Cartas que se erigen en articuladoras, y que pretenden imitar el verbo y el dogma de otras escritas en la Europa oriental, y cuyos autores se disputan ser el Vaclav Havel tropical. Las escriben en un país que lleva 60 años, no solo dialogando críticamente todo lo que hace, sino, además, construyendo, en toda su complejidad y contradicciones, formas mejores de debatir para el bien de todos.
Llamados de añoranzas inducidas por la ausencia de paros feministas, en una invocación muenga de luchas justas en otros contextos. Lo pretenden, en una sociedad donde las mujeres, como crean, crecen, y lo hacen desde el sentido colectivo de pertenecer a un proyecto cuya meta es conquistar toda la justicia.
Actos performáticos del asesinato político que no ocurrió, torturas que no fueron, desaparecidos que no existieron, como si, con el efímero espectáculo, hicieran realidad sus obsesiones tarifadas en los centros de poder hegemónicos. Los montan en una isla donde los jóvenes se pusieron de frente a las balas para ser torturados, asesinados y desaparecidos en cuarteles de una tiranía ferozmente criminal, que gobernaba blindada por los mismos colonizadores de siempre.

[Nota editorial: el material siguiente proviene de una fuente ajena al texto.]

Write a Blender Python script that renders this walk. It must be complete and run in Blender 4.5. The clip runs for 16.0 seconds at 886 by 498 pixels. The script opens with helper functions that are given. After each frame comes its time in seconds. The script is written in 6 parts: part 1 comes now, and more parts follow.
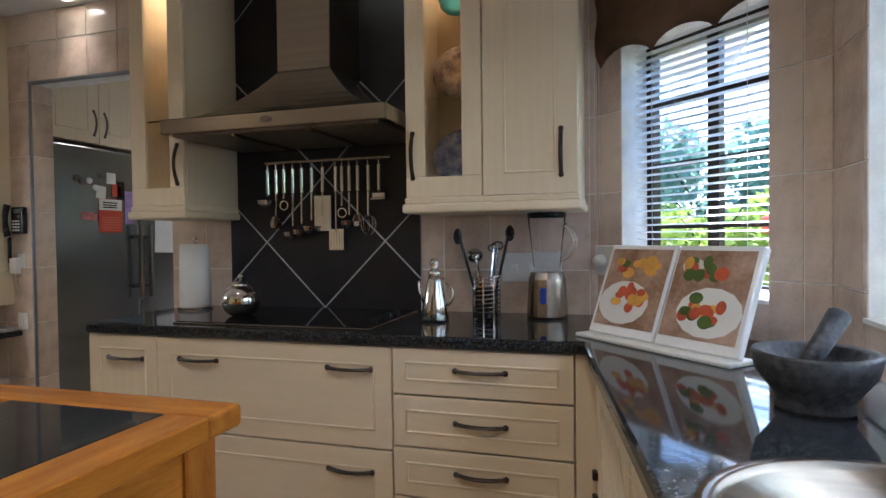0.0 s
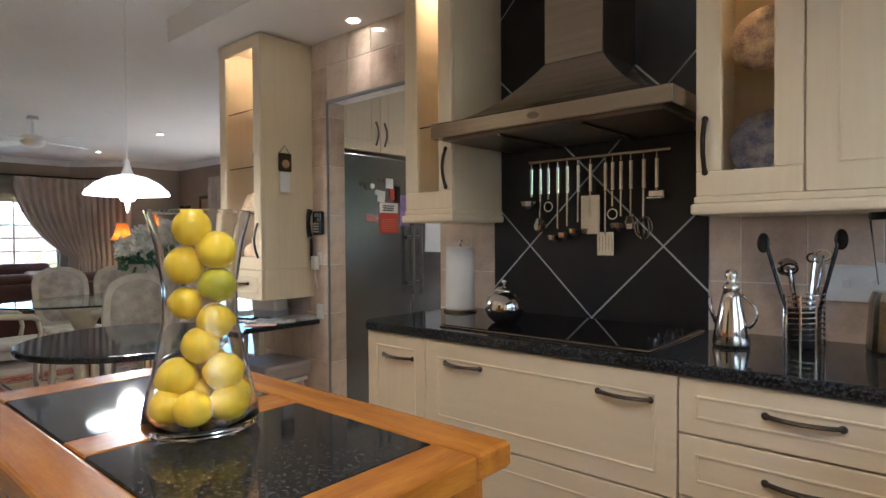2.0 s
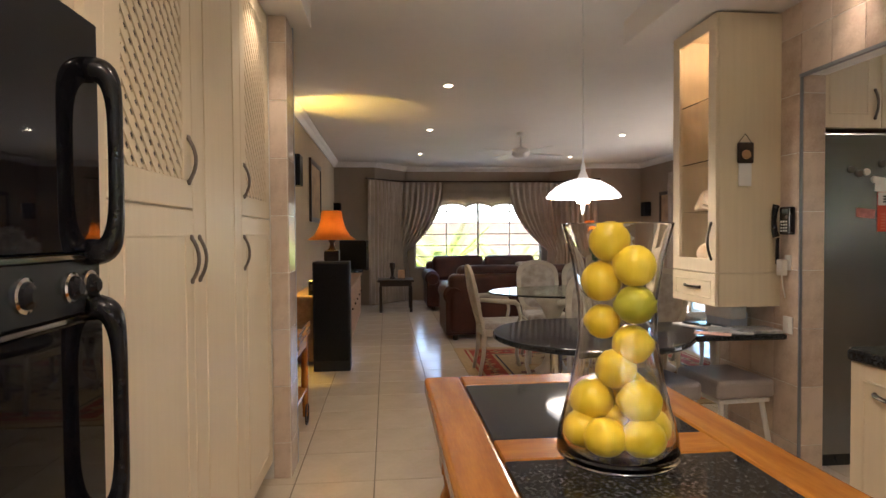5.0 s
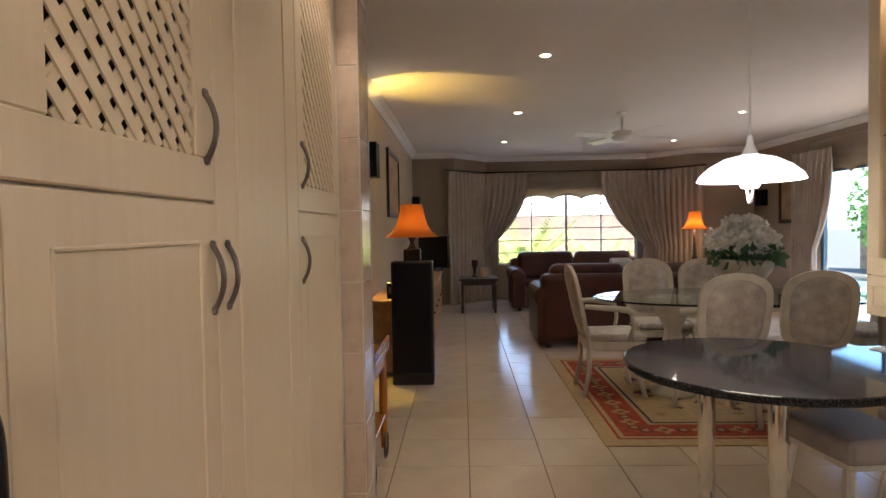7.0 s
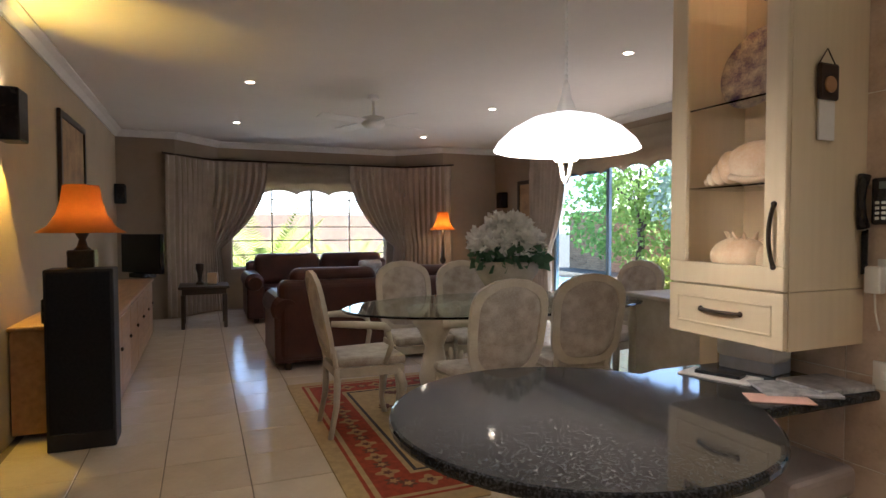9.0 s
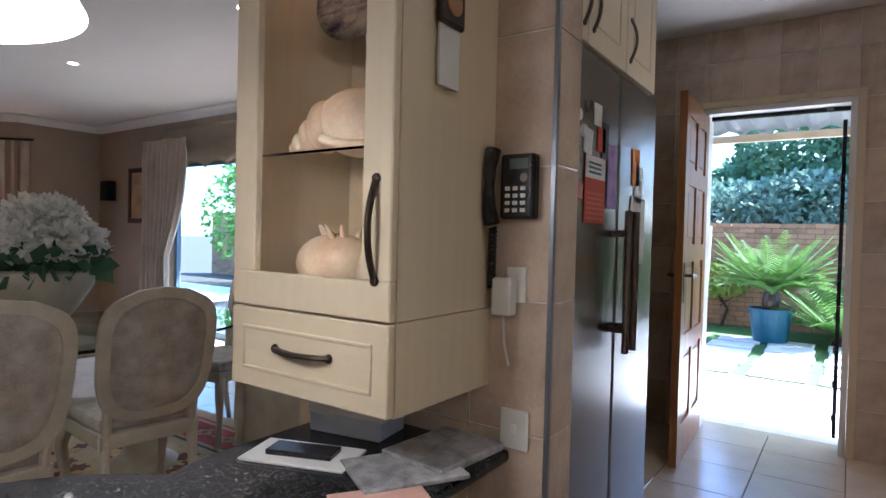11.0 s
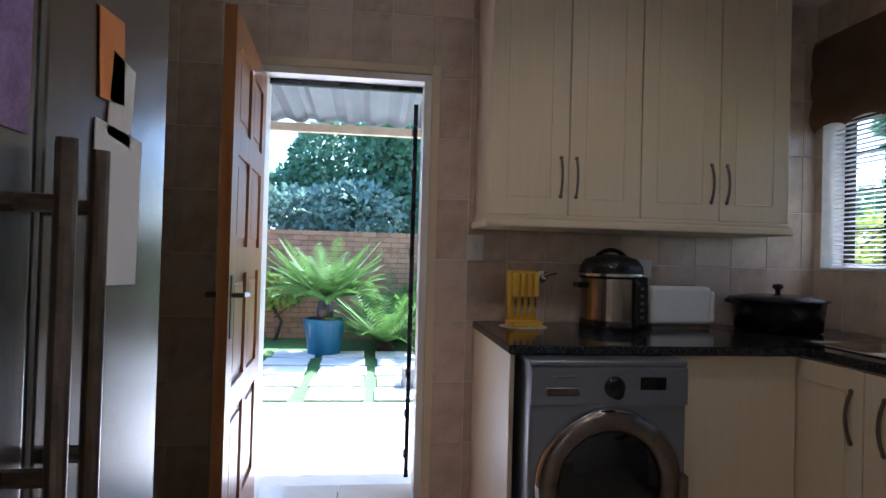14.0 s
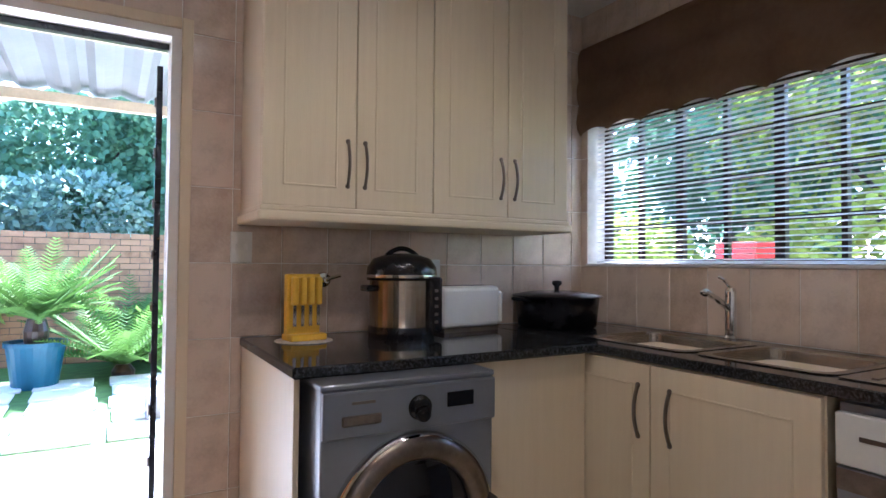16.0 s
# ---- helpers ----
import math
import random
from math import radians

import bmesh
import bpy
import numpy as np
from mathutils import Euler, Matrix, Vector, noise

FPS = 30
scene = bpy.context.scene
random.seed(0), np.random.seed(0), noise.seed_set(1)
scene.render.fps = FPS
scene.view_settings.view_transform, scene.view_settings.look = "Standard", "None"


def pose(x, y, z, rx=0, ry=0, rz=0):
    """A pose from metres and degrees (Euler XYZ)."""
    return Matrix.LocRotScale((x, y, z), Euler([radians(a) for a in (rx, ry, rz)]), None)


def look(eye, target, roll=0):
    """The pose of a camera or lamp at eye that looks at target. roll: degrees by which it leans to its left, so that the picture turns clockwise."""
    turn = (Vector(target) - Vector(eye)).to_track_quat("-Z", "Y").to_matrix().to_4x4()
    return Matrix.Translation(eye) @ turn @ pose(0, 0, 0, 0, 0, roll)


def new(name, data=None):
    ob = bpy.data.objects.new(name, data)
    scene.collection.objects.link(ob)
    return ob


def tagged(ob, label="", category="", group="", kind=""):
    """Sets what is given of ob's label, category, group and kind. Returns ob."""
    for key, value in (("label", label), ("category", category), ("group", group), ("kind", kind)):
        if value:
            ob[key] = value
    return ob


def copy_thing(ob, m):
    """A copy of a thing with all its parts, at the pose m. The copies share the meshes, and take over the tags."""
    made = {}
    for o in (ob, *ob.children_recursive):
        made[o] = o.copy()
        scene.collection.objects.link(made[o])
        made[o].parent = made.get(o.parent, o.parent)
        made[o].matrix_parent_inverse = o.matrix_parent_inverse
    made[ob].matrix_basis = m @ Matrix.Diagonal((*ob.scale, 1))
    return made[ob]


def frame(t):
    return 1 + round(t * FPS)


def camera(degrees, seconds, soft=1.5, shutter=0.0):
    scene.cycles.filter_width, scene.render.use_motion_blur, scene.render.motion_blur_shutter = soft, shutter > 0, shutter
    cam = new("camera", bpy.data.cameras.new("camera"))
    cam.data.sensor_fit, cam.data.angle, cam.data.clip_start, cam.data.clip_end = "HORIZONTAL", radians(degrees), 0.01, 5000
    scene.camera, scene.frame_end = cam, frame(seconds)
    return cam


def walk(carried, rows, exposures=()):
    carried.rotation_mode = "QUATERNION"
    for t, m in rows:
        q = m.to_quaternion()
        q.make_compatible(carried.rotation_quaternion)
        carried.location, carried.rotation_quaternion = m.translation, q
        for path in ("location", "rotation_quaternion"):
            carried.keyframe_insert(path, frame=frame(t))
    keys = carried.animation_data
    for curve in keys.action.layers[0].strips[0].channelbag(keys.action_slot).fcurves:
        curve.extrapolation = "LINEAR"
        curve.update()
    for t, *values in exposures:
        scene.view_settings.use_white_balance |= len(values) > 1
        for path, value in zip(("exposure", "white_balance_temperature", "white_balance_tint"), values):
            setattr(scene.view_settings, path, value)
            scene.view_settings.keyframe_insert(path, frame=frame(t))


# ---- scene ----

En todos estos casos, el culto de carga, como gesto vacío, no puede superar aquello tan viejo que ya Marx caracterizaría, diciendo que la farsa se apodera de las segundas puestas en escena. Pero, al igual que la seudociencia, puede arraigarse medrando sobre nuestras carencias culturales y sociales, por lo que no podemos subestimar el demiurgo del culto de carga contrarrevolucionario.
Sus prácticas, también alimentadas en nuestras cortedades, tienen la capacidad de encantar, presentándose como verdades que no son, y practicando un refinado ejercicio de fuegos artificiales, para hacerse ver como ejercicio legítimo.
La lucha definitiva contra la irracionalidad restauradora de colonialismos, comprende, de manera esencial, desterrar nuestros propios cultos de carga, esos que ya han demostrado reiteradas veces que no funcionan, y que nos empeñamos en seguir practicando como liturgia vacía, a sabiendas de su futilidad, por puro hábito, conformismo, espíritu aldeano o ramplona mediocridad. Lo reaccionario, en política, no es solo lo que conscientemente se propone serlo, sino que comprende, además, lo que se niega a superarse dialécticamente, buscando avanzar.
A esta altura de la contienda ya sabemos que el ejercicio de hacer Revolución, necesariamente, incluye derrotar todos los cultos esterilizadores, los del enemigo y los propios. En ello nos va la vida.